I’d have a lot more pain inside me, too, if Brandon hadn’t been around. As we walked toward the theater where Equus was playing that night in Times Square, I pointed out the place where we had seen The Lion King seven years before. It was the first Broadway show we had gone to together. He’d even held my hand that day, frightened of the matinee throng in his favorite neighborhood.

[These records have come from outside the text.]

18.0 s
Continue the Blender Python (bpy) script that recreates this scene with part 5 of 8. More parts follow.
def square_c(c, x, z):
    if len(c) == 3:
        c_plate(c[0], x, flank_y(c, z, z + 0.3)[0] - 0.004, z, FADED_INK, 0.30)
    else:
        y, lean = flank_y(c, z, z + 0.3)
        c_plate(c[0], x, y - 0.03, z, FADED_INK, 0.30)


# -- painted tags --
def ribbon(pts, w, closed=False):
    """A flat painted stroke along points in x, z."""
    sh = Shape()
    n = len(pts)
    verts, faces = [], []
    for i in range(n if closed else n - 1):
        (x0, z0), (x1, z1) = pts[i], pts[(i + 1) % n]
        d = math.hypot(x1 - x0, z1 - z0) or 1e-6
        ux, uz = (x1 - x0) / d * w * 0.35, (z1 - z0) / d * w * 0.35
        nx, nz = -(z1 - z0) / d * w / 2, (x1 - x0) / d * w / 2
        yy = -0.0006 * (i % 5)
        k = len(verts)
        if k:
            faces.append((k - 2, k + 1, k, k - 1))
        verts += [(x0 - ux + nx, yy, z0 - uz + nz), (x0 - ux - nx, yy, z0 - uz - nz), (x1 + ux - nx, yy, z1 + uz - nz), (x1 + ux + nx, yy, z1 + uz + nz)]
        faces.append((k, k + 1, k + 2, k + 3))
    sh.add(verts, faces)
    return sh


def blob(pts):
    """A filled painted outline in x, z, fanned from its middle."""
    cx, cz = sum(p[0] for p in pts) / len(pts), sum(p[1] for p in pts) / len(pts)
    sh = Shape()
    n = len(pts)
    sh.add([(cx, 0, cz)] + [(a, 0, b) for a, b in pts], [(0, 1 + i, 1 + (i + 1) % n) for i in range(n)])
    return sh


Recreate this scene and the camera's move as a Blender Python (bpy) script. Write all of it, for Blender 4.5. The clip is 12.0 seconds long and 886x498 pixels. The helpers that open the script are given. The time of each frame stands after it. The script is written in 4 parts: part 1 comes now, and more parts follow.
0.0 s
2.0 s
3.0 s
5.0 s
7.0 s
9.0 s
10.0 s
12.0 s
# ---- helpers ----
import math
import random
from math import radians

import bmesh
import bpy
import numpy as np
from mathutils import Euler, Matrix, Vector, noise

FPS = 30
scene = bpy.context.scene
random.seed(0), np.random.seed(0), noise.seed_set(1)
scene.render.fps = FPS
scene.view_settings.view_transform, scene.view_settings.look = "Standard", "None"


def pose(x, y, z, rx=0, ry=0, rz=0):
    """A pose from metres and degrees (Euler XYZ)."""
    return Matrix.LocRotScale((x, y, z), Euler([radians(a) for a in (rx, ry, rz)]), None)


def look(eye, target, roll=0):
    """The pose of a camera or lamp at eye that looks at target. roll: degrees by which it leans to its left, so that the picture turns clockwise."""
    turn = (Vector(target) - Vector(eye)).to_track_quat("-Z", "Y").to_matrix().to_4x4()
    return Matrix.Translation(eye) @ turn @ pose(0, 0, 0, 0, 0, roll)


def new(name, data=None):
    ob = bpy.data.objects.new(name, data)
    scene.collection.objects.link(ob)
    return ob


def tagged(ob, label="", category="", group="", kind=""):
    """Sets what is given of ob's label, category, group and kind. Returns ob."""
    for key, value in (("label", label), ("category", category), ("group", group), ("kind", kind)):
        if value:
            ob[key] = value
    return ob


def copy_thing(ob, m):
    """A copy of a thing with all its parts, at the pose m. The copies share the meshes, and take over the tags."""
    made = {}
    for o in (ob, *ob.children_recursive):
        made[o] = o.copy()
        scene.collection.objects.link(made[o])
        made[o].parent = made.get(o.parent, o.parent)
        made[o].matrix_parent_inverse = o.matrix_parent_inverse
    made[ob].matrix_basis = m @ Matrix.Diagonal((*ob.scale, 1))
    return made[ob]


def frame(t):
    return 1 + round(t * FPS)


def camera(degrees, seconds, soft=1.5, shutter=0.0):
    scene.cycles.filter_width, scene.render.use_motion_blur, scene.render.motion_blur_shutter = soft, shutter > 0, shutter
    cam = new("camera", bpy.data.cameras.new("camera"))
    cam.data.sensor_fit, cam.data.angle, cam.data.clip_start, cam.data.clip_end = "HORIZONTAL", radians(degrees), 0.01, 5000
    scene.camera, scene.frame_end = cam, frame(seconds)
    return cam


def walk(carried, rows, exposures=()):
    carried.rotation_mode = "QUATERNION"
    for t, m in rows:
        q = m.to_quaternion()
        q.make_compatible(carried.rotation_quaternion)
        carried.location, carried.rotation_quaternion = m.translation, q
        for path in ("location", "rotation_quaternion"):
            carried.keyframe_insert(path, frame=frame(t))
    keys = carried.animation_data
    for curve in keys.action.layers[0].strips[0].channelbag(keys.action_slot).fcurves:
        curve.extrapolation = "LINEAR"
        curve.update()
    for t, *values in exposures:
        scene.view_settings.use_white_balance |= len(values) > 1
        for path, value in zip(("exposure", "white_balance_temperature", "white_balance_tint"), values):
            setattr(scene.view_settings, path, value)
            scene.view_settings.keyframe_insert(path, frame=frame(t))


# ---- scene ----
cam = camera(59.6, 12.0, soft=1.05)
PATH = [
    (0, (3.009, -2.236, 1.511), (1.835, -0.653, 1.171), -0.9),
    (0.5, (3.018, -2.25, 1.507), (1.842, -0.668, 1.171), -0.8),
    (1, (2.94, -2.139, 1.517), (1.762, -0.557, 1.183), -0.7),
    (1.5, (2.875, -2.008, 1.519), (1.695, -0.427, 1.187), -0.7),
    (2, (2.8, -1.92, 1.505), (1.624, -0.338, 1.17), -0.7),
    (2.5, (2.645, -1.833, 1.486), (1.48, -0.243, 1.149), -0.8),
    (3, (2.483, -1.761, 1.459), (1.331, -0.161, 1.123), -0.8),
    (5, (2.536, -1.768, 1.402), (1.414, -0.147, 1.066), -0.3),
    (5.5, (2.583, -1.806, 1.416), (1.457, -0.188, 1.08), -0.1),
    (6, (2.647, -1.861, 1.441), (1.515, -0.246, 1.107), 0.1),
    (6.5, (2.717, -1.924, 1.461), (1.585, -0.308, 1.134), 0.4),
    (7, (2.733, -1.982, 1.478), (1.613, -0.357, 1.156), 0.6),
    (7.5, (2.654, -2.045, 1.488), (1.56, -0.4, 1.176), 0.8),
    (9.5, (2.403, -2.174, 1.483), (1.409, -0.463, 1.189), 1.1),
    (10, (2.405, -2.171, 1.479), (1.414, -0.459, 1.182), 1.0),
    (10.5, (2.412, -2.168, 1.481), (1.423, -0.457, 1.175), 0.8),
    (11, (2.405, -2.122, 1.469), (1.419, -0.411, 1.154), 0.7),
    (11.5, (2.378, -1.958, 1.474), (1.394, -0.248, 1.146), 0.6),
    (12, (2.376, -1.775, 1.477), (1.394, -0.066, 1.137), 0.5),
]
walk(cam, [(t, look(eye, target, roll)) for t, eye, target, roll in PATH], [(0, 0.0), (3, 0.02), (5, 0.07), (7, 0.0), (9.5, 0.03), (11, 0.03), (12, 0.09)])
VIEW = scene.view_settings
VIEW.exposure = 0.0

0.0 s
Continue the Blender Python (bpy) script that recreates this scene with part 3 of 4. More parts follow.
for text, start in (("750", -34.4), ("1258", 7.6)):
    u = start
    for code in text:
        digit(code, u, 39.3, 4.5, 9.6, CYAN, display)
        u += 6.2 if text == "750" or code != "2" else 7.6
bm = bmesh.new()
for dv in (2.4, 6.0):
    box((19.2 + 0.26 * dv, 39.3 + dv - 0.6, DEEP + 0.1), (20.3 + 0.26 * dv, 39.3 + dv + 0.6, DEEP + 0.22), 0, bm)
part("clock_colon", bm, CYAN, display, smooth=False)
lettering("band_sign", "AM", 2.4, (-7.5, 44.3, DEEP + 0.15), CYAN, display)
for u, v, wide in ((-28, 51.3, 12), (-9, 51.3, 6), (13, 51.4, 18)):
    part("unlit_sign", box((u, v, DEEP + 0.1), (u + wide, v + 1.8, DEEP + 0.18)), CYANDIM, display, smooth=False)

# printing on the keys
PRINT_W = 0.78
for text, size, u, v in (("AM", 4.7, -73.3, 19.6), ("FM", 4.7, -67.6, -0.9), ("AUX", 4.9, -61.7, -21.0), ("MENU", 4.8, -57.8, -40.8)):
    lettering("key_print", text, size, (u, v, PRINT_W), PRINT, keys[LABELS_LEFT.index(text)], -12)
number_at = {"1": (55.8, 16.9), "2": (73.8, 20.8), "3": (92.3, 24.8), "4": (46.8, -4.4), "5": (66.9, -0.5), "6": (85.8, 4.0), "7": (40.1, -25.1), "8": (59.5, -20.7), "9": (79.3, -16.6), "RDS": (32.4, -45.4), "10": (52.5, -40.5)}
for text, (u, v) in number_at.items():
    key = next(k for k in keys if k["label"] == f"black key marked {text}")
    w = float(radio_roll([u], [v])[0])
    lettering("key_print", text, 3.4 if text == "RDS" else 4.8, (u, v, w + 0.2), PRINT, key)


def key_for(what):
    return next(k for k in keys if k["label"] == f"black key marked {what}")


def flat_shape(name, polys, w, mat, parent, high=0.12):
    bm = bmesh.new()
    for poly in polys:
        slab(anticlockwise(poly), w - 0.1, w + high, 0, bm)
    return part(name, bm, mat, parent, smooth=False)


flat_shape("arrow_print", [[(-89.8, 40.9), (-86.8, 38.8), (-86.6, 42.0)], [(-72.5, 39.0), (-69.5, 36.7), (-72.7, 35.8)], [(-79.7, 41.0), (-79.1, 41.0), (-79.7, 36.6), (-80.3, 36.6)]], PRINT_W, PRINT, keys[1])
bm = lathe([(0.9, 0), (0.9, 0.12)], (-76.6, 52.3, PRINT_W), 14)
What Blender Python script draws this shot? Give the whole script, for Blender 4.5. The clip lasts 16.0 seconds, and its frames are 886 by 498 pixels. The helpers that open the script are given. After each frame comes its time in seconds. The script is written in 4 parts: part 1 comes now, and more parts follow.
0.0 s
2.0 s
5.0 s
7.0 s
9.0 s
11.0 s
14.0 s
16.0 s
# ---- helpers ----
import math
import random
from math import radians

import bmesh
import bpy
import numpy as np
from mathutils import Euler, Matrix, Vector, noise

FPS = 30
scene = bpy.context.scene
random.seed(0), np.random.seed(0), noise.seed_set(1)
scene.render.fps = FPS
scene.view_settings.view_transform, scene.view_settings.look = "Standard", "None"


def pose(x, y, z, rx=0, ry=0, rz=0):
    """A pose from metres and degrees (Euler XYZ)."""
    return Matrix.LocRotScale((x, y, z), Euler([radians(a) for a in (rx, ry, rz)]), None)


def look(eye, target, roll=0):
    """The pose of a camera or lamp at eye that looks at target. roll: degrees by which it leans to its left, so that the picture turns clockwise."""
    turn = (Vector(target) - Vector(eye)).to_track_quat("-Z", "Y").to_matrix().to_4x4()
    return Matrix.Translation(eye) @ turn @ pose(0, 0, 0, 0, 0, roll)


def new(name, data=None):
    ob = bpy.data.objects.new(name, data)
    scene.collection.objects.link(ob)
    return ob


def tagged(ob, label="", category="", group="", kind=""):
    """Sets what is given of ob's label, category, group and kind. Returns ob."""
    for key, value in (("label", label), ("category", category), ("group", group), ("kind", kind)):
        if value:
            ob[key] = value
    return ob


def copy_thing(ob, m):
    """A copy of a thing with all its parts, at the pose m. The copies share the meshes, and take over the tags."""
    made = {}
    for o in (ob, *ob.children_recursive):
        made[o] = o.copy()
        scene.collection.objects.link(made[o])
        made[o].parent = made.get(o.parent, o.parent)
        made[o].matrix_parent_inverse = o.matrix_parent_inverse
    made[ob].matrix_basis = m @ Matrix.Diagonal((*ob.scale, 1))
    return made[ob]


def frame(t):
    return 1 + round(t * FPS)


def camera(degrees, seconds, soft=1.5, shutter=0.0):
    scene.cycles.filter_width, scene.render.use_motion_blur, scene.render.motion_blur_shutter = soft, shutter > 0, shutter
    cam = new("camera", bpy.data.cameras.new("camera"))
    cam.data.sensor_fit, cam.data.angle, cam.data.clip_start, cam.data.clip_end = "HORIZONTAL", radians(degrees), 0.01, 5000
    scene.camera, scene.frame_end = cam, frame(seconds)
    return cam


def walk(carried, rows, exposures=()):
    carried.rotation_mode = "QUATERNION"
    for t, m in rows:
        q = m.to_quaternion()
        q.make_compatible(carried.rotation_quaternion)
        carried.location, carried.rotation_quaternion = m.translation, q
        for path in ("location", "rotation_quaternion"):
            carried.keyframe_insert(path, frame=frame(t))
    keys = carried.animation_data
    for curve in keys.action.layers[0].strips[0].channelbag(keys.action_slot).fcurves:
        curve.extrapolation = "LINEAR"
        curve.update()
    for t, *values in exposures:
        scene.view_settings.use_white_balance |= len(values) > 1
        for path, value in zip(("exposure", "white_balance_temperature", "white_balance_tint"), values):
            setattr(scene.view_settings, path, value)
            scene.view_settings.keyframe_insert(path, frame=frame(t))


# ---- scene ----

During the intermission that day at The Lion King, we had hurried to the bathroom. I had told Brandon to meet me in the downstairs lobby when we each finished. But the place was so crowded, I couldn’t find him. Finally, I spotted him. He was cowering over in a corner, his little face a fist of tears. I folded him in my arms and swept him back up the stairs toward our seats. “I will never abandon you,” I promised him as we made our way through the crowd. It was then I realized it. I had wanted to hear those exact five words ever since I was a 7-year-old child myself. I had no idea that when I found them - when I finally heard them - I would be saying them to someone else. In that moment, a healing began. By becoming Brandon’s mentor, I had become my own.